> [Written task]
Write out the entire listing below exactly, with the pictures left out.

> [Dataset section]

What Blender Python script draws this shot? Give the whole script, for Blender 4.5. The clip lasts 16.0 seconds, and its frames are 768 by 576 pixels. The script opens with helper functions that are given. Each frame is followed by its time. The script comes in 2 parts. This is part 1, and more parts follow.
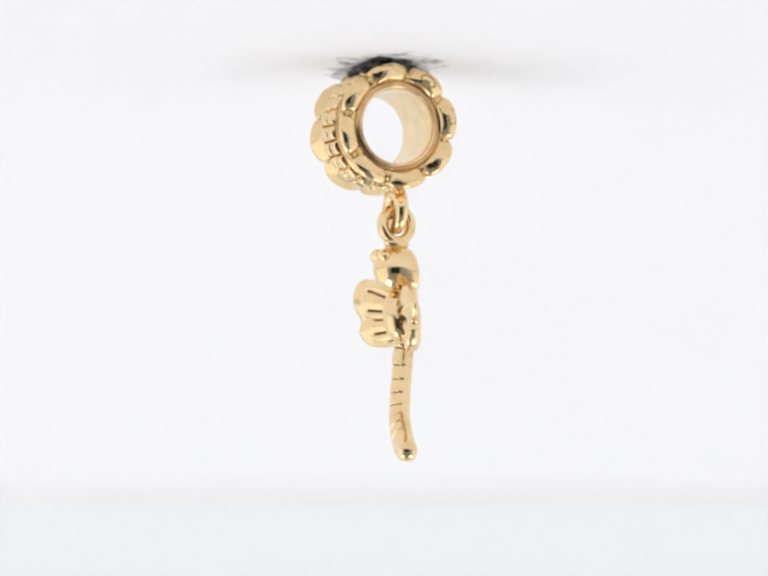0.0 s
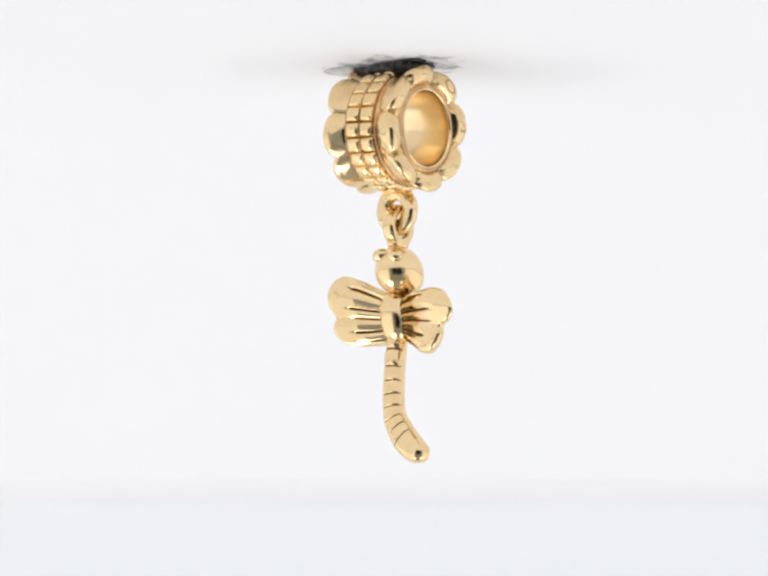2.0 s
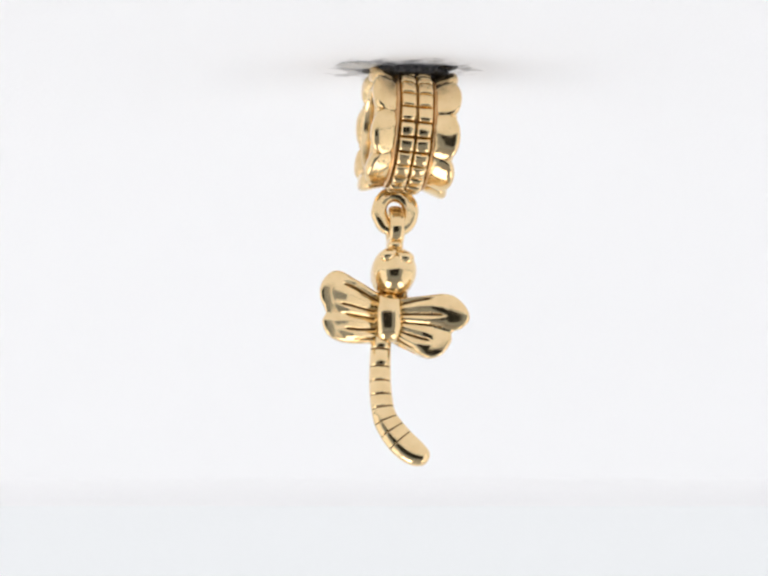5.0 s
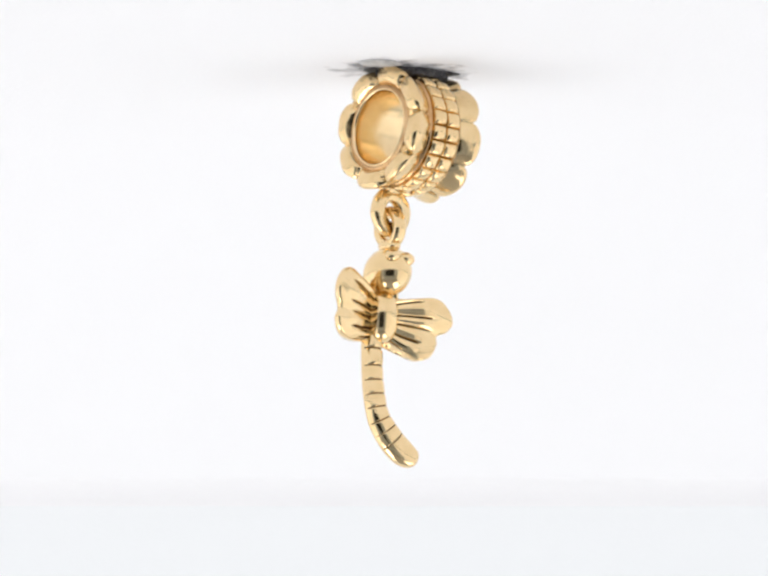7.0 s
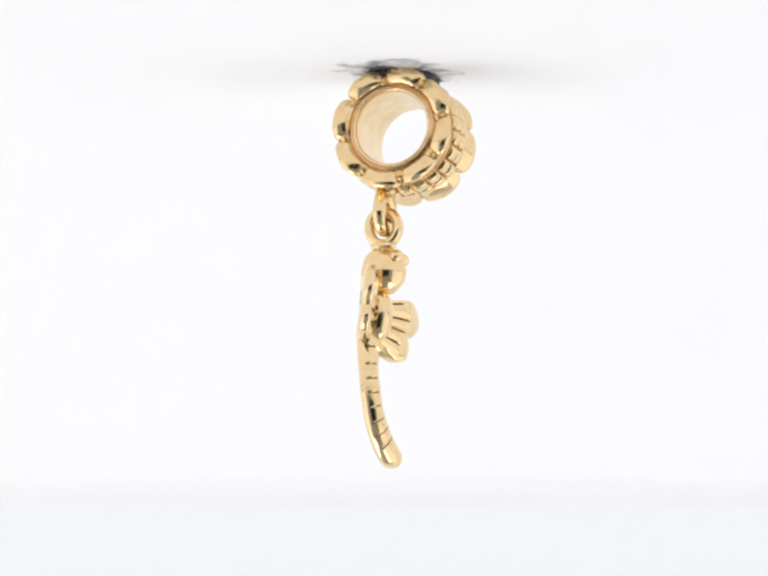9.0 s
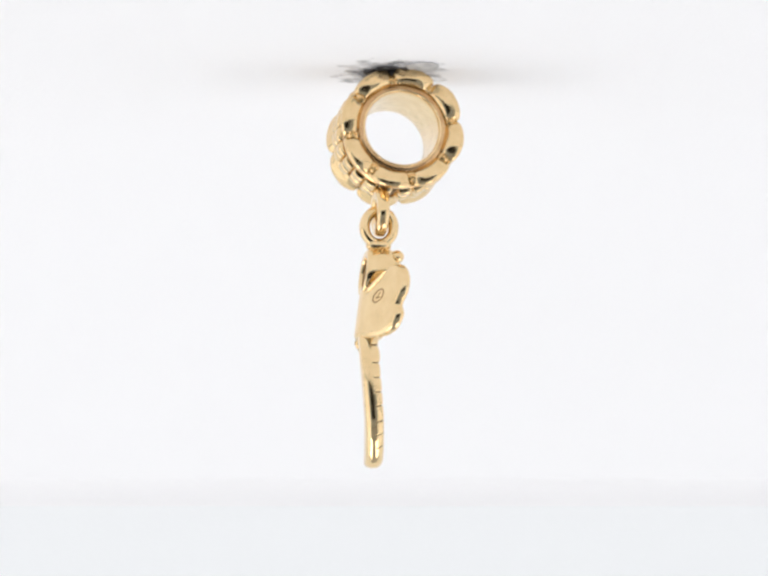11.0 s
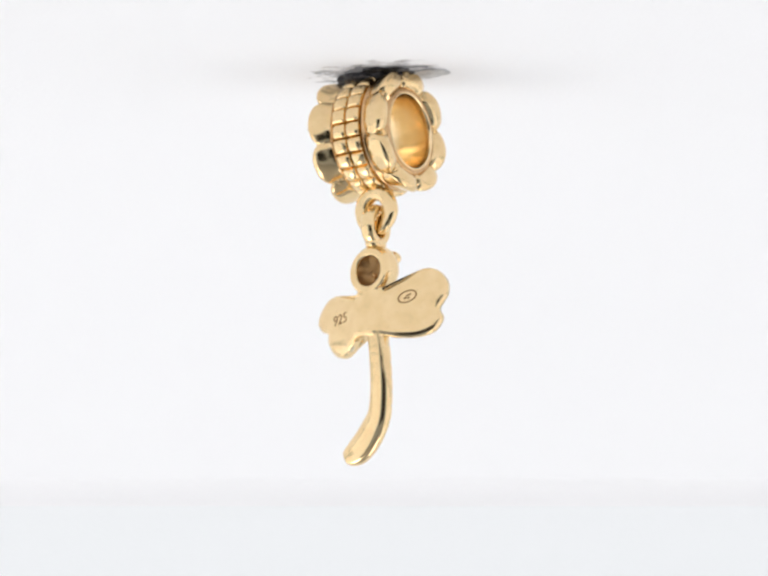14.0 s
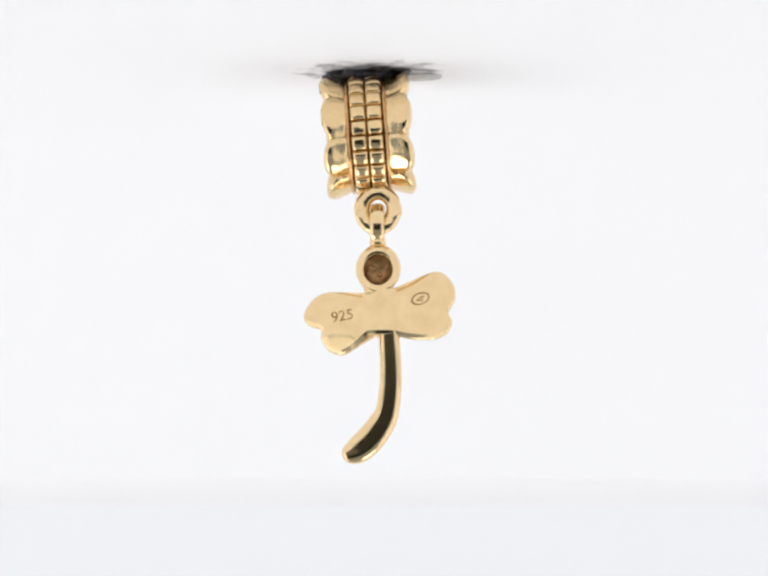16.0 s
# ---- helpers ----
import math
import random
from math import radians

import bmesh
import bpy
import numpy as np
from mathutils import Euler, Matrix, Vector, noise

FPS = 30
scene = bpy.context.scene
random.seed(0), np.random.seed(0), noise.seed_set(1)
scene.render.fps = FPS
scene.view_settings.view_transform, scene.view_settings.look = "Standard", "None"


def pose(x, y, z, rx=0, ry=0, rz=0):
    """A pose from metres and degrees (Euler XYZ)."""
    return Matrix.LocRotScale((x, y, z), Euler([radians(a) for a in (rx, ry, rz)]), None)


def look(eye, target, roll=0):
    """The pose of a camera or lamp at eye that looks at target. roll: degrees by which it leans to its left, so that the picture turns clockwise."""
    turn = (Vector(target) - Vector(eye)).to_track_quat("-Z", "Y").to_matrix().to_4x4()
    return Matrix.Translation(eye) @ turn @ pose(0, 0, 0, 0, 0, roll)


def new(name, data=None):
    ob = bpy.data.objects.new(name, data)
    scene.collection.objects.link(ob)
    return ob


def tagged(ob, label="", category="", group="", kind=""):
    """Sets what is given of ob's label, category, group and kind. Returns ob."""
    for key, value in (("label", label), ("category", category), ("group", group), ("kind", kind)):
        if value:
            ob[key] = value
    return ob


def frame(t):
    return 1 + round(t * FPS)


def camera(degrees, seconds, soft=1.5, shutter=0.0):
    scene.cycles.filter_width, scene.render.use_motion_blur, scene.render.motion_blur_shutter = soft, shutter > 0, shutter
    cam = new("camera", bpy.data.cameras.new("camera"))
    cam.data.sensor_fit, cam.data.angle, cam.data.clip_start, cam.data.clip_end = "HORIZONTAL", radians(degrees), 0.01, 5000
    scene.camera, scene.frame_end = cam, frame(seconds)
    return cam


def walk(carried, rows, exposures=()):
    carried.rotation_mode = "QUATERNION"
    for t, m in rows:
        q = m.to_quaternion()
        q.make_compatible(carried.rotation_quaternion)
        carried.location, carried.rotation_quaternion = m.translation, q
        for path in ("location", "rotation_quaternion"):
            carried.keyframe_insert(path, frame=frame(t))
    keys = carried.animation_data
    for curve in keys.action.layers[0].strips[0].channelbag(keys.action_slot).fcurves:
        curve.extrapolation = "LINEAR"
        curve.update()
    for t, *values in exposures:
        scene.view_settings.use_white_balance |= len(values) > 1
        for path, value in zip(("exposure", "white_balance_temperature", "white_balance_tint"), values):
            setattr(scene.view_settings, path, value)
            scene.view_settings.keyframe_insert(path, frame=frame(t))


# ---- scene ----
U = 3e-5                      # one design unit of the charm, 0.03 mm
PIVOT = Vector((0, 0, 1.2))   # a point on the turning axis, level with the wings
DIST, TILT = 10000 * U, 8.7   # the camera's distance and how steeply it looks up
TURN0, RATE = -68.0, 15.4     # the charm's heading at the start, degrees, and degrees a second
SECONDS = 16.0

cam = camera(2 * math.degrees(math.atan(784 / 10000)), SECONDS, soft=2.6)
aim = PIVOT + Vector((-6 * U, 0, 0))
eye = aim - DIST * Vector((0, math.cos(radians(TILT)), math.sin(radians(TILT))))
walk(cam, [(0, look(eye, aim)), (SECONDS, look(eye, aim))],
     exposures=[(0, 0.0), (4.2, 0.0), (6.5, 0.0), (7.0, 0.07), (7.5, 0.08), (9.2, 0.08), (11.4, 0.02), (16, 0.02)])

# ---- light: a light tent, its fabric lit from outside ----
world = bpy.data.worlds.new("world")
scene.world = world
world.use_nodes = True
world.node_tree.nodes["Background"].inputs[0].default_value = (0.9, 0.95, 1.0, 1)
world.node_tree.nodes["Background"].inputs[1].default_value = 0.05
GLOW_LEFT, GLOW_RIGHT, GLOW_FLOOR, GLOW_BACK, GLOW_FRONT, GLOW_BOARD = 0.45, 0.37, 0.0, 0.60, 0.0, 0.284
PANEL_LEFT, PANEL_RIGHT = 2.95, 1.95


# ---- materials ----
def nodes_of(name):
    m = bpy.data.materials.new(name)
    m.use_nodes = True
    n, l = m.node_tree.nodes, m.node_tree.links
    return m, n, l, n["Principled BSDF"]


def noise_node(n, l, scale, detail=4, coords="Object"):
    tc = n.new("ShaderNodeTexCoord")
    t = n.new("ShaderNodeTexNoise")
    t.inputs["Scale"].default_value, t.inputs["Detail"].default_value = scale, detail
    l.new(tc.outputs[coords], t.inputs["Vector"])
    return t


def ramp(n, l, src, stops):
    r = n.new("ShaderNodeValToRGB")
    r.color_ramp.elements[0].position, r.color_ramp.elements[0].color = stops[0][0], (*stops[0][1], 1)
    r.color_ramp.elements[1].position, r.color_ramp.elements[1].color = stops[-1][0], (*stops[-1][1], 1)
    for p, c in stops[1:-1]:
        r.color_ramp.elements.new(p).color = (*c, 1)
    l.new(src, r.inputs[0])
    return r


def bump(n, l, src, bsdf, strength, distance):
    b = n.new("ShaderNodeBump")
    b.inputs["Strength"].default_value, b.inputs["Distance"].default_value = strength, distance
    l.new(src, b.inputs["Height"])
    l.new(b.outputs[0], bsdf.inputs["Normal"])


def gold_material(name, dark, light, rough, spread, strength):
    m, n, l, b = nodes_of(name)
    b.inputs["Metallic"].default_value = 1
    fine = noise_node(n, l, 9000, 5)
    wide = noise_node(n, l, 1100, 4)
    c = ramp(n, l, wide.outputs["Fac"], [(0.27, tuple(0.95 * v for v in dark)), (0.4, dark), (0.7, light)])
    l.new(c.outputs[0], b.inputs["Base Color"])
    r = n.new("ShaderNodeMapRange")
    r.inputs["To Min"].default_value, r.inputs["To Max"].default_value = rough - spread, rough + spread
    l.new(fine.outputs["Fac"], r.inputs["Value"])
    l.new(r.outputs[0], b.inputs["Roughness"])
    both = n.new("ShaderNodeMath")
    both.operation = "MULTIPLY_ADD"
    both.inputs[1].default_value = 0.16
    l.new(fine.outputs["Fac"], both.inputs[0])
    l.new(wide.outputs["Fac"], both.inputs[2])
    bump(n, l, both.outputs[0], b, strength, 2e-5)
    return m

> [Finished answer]
What Blender Python script draws this shot? Give the whole script, for Blender 4.5. The clip lasts 16.0 seconds, and its frames are 768 by 576 pixels. The script opens with helper functions that are given. Each frame is followed by its time. The script comes in 2 parts. This is part 1, and more parts follow.
0.0 s
2.0 s
5.0 s
7.0 s
9.0 s
11.0 s
14.0 s
16.0 s
# ---- helpers ----
import math
import random
from math import radians

import bmesh
import bpy
import numpy as np
from mathutils import Euler, Matrix, Vector, noise

FPS = 30
scene = bpy.context.scene
random.seed(0), np.random.seed(0), noise.seed_set(1)
scene.render.fps = FPS
scene.view_settings.view_transform, scene.view_settings.look = "Standard", "None"


def pose(x, y, z, rx=0, ry=0, rz=0):
    """A pose from metres and degrees (Euler XYZ)."""
    return Matrix.LocRotScale((x, y, z), Euler([radians(a) for a in (rx, ry, rz)]), None)


def look(eye, target, roll=0):
    """The pose of a camera or lamp at eye that looks at target. roll: degrees by which it leans to its left, so that the picture turns clockwise."""
    turn = (Vector(target) - Vector(eye)).to_track_quat("-Z", "Y").to_matrix().to_4x4()
    return Matrix.Translation(eye) @ turn @ pose(0, 0, 0, 0, 0, roll)


def new(name, data=None):
    ob = bpy.data.objects.new(name, data)
    scene.collection.objects.link(ob)
    return ob


def tagged(ob, label="", category="", group="", kind=""):
    """Sets what is given of ob's label, category, group and kind. Returns ob."""
    for key, value in (("label", label), ("category", category), ("group", group), ("kind", kind)):
        if value:
            ob[key] = value
    return ob


def frame(t):
    return 1 + round(t * FPS)


def camera(degrees, seconds, soft=1.5, shutter=0.0):
    scene.cycles.filter_width, scene.render.use_motion_blur, scene.render.motion_blur_shutter = soft, shutter > 0, shutter
    cam = new("camera", bpy.data.cameras.new("camera"))
    cam.data.sensor_fit, cam.data.angle, cam.data.clip_start, cam.data.clip_end = "HORIZONTAL", radians(degrees), 0.01, 5000
    scene.camera, scene.frame_end = cam, frame(seconds)
    return cam


def walk(carried, rows, exposures=()):
    carried.rotation_mode = "QUATERNION"
    for t, m in rows:
        q = m.to_quaternion()
        q.make_compatible(carried.rotation_quaternion)
        carried.location, carried.rotation_quaternion = m.translation, q
        for path in ("location", "rotation_quaternion"):
            carried.keyframe_insert(path, frame=frame(t))
    keys = carried.animation_data
    for curve in keys.action.layers[0].strips[0].channelbag(keys.action_slot).fcurves:
        curve.extrapolation = "LINEAR"
        curve.update()
    for t, *values in exposures:
        scene.view_settings.use_white_balance |= len(values) > 1
        for path, value in zip(("exposure", "white_balance_temperature", "white_balance_tint"), values):
            setattr(scene.view_settings, path, value)
            scene.view_settings.keyframe_insert(path, frame=frame(t))


# ---- scene ----
U = 3e-5                      # one design unit of the charm, 0.03 mm
PIVOT = Vector((0, 0, 1.2))   # a point on the turning axis, level with the wings
DIST, TILT = 10000 * U, 8.7   # the camera's distance and how steeply it looks up
TURN0, RATE = -68.0, 15.4     # the charm's heading at the start, degrees, and degrees a second
SECONDS = 16.0

cam = camera(2 * math.degrees(math.atan(784 / 10000)), SECONDS, soft=2.6)
aim = PIVOT + Vector((-6 * U, 0, 0))
eye = aim - DIST * Vector((0, math.cos(radians(TILT)), math.sin(radians(TILT))))
walk(cam, [(0, look(eye, aim)), (SECONDS, look(eye, aim))],
     exposures=[(0, 0.0), (4.2, 0.0), (6.5, 0.0), (7.0, 0.07), (7.5, 0.08), (9.2, 0.08), (11.4, 0.02), (16, 0.02)])

# ---- light: a light tent, its fabric lit from outside ----
world = bpy.data.worlds.new("world")
scene.world = world
world.use_nodes = True
world.node_tree.nodes["Background"].inputs[0].default_value = (0.9, 0.95, 1.0, 1)
world.node_tree.nodes["Background"].inputs[1].default_value = 0.05
GLOW_LEFT, GLOW_RIGHT, GLOW_FLOOR, GLOW_BACK, GLOW_FRONT, GLOW_BOARD = 0.45, 0.37, 0.0, 0.60, 0.0, 0.284
PANEL_LEFT, PANEL_RIGHT = 2.95, 1.95


# ---- materials ----
def nodes_of(name):
    m = bpy.data.materials.new(name)
    m.use_nodes = True
    n, l = m.node_tree.nodes, m.node_tree.links
    return m, n, l, n["Principled BSDF"]


def noise_node(n, l, scale, detail=4, coords="Object"):
    tc = n.new("ShaderNodeTexCoord")
    t = n.new("ShaderNodeTexNoise")
    t.inputs["Scale"].default_value, t.inputs["Detail"].default_value = scale, detail
    l.new(tc.outputs[coords], t.inputs["Vector"])
    return t


def ramp(n, l, src, stops):
    r = n.new("ShaderNodeValToRGB")
    r.color_ramp.elements[0].position, r.color_ramp.elements[0].color = stops[0][0], (*stops[0][1], 1)
    r.color_ramp.elements[1].position, r.color_ramp.elements[1].color = stops[-1][0], (*stops[-1][1], 1)
    for p, c in stops[1:-1]:
        r.color_ramp.elements.new(p).color = (*c, 1)
    l.new(src, r.inputs[0])
    return r


def bump(n, l, src, bsdf, strength, distance):
    b = n.new("ShaderNodeBump")
    b.inputs["Strength"].default_value, b.inputs["Distance"].default_value = strength, distance
    l.new(src, b.inputs["Height"])
    l.new(b.outputs[0], bsdf.inputs["Normal"])


def gold_material(name, dark, light, rough, spread, strength):
    m, n, l, b = nodes_of(name)
    b.inputs["Metallic"].default_value = 1
    fine = noise_node(n, l, 9000, 5)
    wide = noise_node(n, l, 1100, 4)
    c = ramp(n, l, wide.outputs["Fac"], [(0.27, tuple(0.95 * v for v in dark)), (0.4, dark), (0.7, light)])
    l.new(c.outputs[0], b.inputs["Base Color"])
    r = n.new("ShaderNodeMapRange")
    r.inputs["To Min"].default_value, r.inputs["To Max"].default_value = rough - spread, rough + spread
    l.new(fine.outputs["Fac"], r.inputs["Value"])
    l.new(r.outputs[0], b.inputs["Roughness"])
    both = n.new("ShaderNodeMath")
    both.operation = "MULTIPLY_ADD"
    both.inputs[1].default_value = 0.16
    l.new(fine.outputs["Fac"], both.inputs[0])
    l.new(wide.outputs["Fac"], both.inputs[2])
    bump(n, l, both.outputs[0], b, strength, 2e-5)
    return m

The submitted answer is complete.